It's Time for Car Insurers to Dump the 'Widow's Penalty'

by Mary Purcell
October 13, 2017

If you cause a car accident or get a lot of speeding tickets, you expect your auto insurance premiums to go up. But when your spouse dies, a rate hike is the last thing you'd expect. Unfortunately, this so-called "widow's penalty" is a common practice among insurers.

People who are recently widowed may assume their auto insurance premium would go down because there's now only one driver - not two - on the policy. But during this time of grief and loss, auto insurers frequently raise rates on widows and widowers because of the change in their marital status.

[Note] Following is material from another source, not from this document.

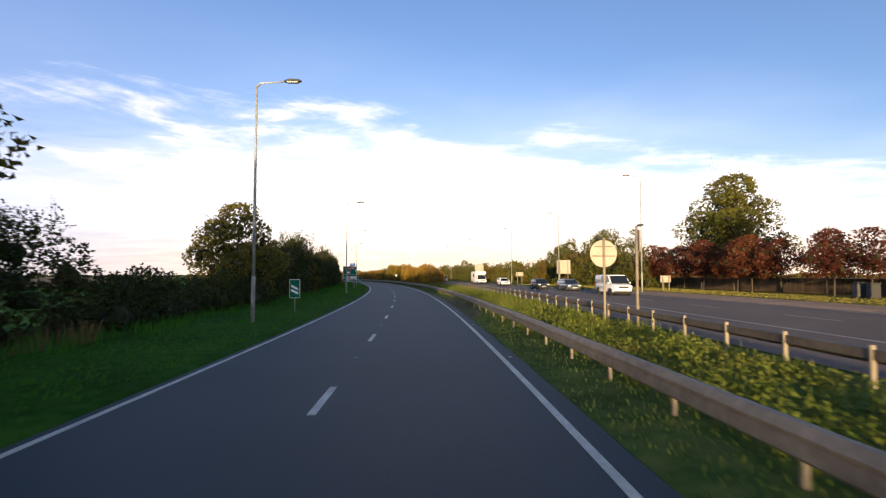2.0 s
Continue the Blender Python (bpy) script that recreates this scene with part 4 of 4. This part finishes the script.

A study by the Consumer Federation of America found that four of the six insurers reviewed raised liability insurance on widows by an average of 20 percent following the death of their husbands. Although the 2015 CFA study was focused on widows, the study's author, Robert Hunter, notes that it appears the rate hike applies equally to both women and men.

The most astonishing thing about the rate hike is that it even exists, especially because it's based on no evidence whatsoever - at least none the insurance industry has ever managed to produce.

In general, insurers charge married people less for car insurance than single people, on the pretext that married people are safer drivers. According to Hunter, who worked as an insurance commissioner in Texas, insurers point to a small 2004 study on driver behavior in New Zealand in the 1980s and 1990s, which found that never married people had higher rates of injury in car accidents.

However, that study didn't measure the rates of injury of widows or widowers; in fact, it specifically noted that "There were too few divorced, separated or widowed cases to detect any plausibly higher or lower risks in this group."

Yet insurers have used the study to treat the death of a spouse as an event that suddenly transforms you into a less safe driver (presumably until you marry again).

CFA argues that the widow's penalty is part of a larger trend in which auto insurance companies charge higher premiums to lower income drivers. "It turns out people who are unmarried happen to be poorer," says Hunter. "It has less to do with actuarial science than marketing."

Because the poor are less likely to buy all kinds of insurance, such as life or homeowners insurance, the industry wants to squeeze them harder on the products they do buy, according to Hunter.

"They've come up with all these ways to raise rates on poor people - if you have less education, a lower paying job or bad credit, you pay more," says Hunter. Married people tend to have higher incomes, better credit scores and higher levels of education, all of which are factored into their lower premium rates, according to CFA.

A few years ago, Teresa Miller, Pennsylvania's insurance commissioner, announced that she wouldn't approve rate hikes on widows or widowers unless insurance companies could prove they are a higher risk.

"If the insurer cannot provide statistical support for including widows and widowers in the single category, I will not approve the rate change, and will require the insurer to continue using the lower rate," Miller declared.

Since making that announcement, the state's insurance department has met with very little resistance from insurers, according to Ronald Rumen, the department's communications director. Most of the state's insurers have changed the way they calculate rates for widows or are in the process of doing so, he said, adding that consumer protection was the top priority.

"That is encouraging," says Hunter. "These are bad practices that really hurt poor people." Unfortunately, Hunter notes, Miller is the only insurance commissioner he knows of who has taken on the widow's penalty.

What to do if your rates go up

If you have recently lost your spouse and discovered a hike in your auto insurance premium, try taking these actions:

1. Negotiate with your insurer. Call your insurance provider and contest the increase in your car insurance price. "They should be responsive," says Hunter. Often your insurance company will match a lower rate you find elsewhere. "In order to do that they may switch you to a lower-priced preferred company, but most people don't even realize they've been switched."

2. Shop around. Research five or six different insurance companies and compare auto insurance quotes and rates. "It's worth spending an hour to do your own research, then go to an insurance agent and challenge them to beat the price you found," suggests Hunter.

Of the six insurance carriers included in the CFA study, only State Farm auto insurance did not include a widow's penalty. "State Farm is a company that comes out looking pretty good in all of our research - except with respect to credit scores," says Hunter. Just remember to compare overall rates, not just the widow's penalty.

3. Contact your state's Insurance Commissioner to file a complaint. If your auto insurance carrier won't budge, take action. "You should be mad and tell your Insurance Department you're mad," says Hunter. "States have a responsibility to look and see if these prices are reasonable, affordable and fair. That's in the law of every state, but they don't enforce it."